Welcome to the Elphinstone Kist. In it you'll find a wealth of material in the distinctive Scots of the North-East, affectionately known as 'the Doric'. Sheena Blackhall, Scottish Arts Council Creative Writing Fellow in Scots at the Institute, and Les Wheeler, Research Associate, have worked tirelessly over the last three years to put together this extraordinary Scots language resource which includes poetry, fiction, drama, song lyric, reminiscence, and days-in-the-life of all sorts of North-East folk from oil-worker to hairdresser. Contributors range from established authors to school children, and the 'E-Kist' is a fully searchable and downloadable resource.
The Scottish Executive has emphasised that our linguistic heritage is central to our sense of personal and national identity. It has recommended that Scots should have a place in the school curriculum to help pupils appreciate and value what is often the language of their home and community, and become confident and creative in their use of it.

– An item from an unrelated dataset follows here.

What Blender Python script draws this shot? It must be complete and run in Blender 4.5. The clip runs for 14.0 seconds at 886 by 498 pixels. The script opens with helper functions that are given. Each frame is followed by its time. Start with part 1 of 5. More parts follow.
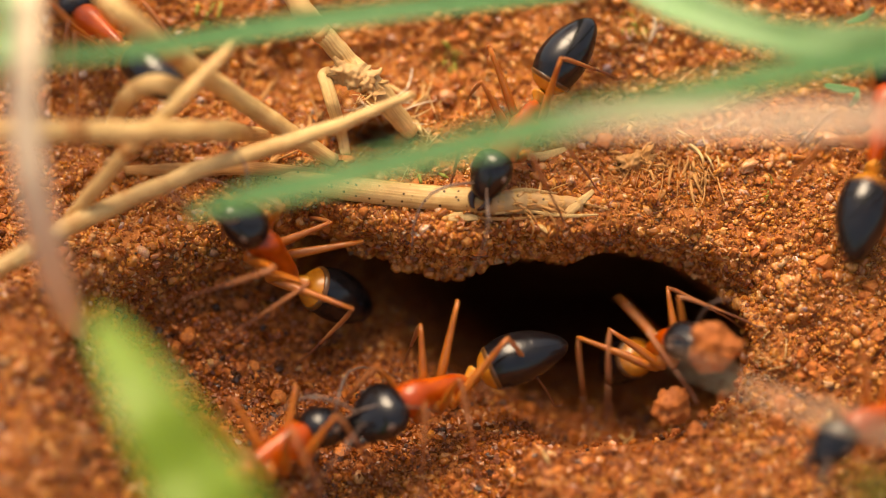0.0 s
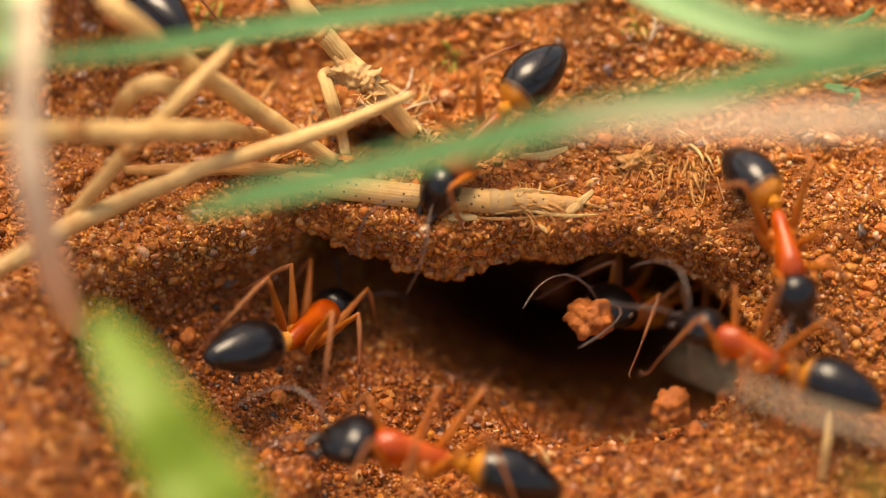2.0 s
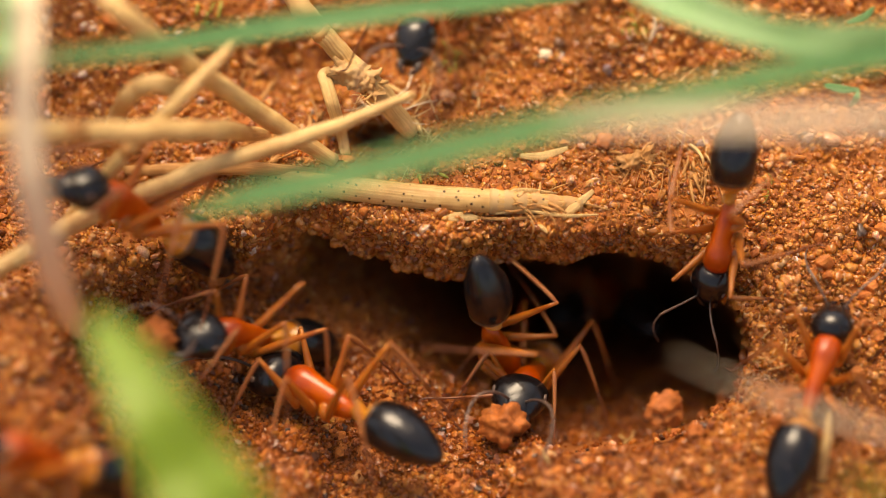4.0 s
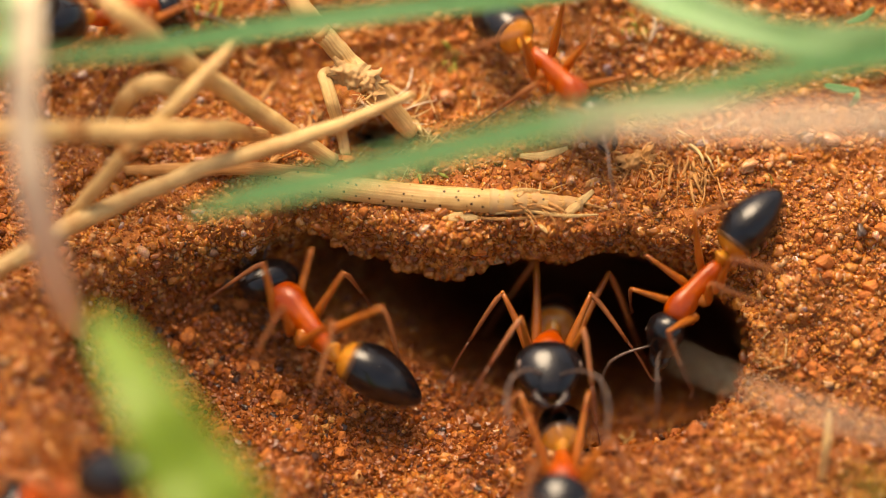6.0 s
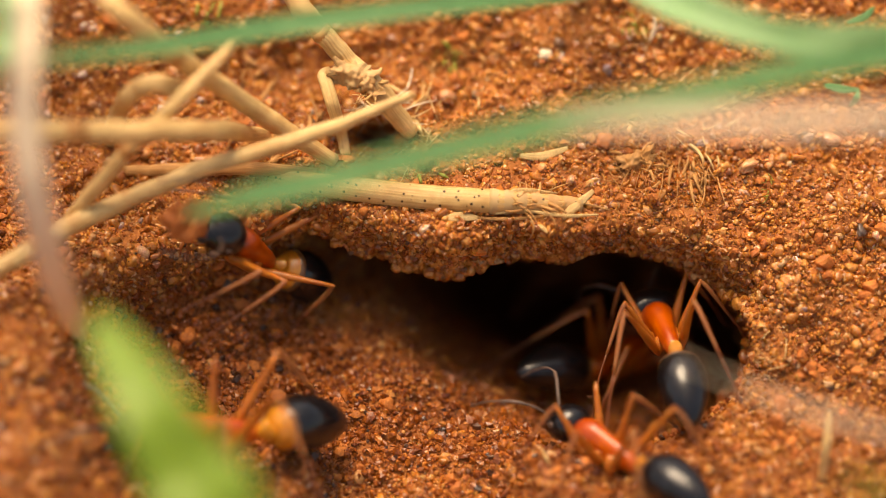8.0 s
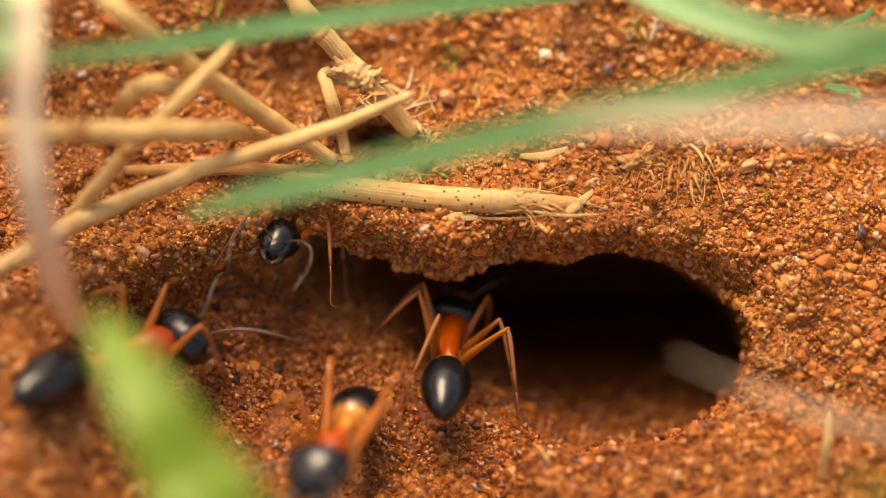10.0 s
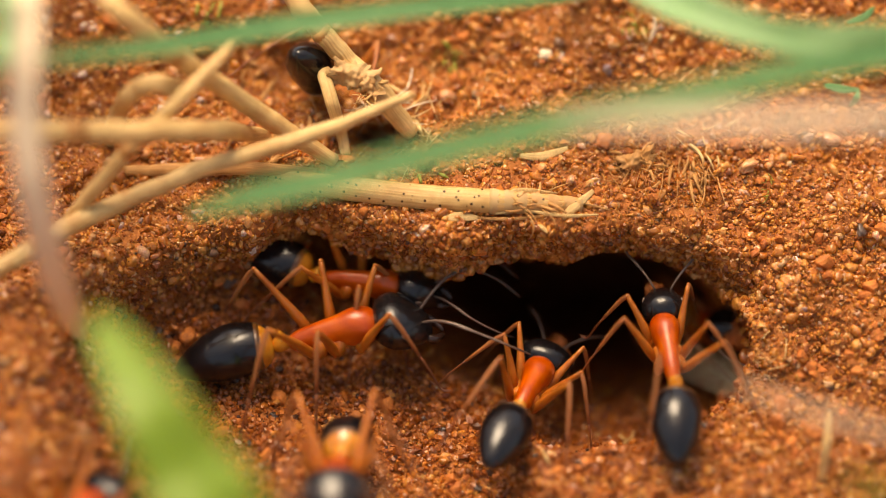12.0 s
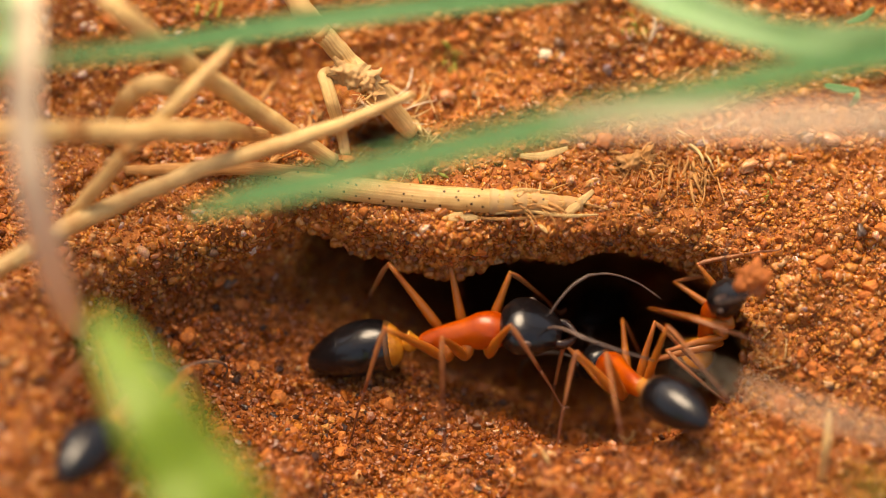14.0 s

It will also help them to understand the diversity of language, and gain insights into the work of Scottish writers. The Executive recommends that 'Scottish texts should be actively sought for use in the classroom' (Scots Language Factsheet, April 2001): the Elphinstone Kist meets the need by providing teachers with an accessible, rich and diverse resource which has the potential to support many kinds of teaching - from language work through to personal and social education.
Imagine the hard-pressed teacher seeking inspiration for a class of 'primary sevens' at eleven pm on a Sunday night. 'What is the class studying?'... 'Work: oil.' Three clicks later, and Bill Buchan's account of 'A Trip Affshore' is downloaded and printed. Even the ever-resourceful headteacher will find a wonderful hairst in the Kist to brighten up assemblies, and bring to them the integrity of the local tongue. It's possible to search for material about particular days and festivals: 'Hogmanay', for example, brings up eight entries, including pieces by the Rev. Charles Birnie and Mary Munro.
Of course, the Kist is far too good to be kept for teachers and pupils alone. It will be relished by everyone who has an interest in or love of the Doric. It draws on a long tradition, stretching from John Barbour's fourteenth-century epic on the life of Robert the Bruce and ballads like the Battle of Harlaw, to Sheena Blackhall's up-to-the-minute reflections on contemporary issues. You'll find the fantastic here, and also the down-to-earth, as well as everything in between. Many of the established names in the rich North-East tradition are in the Kist: Charles Murray, David Rorie, Violet Jacob, Hunter Diack, J.C. Milne, Ken Morrice, Peter Buchan, David Ogston, and many more. And, who knows? Some of our school contributors may be the weel-kent Doric writers of the future. What the Kist shows is that the Doric has a vital and meaningful future in this electronic and information age.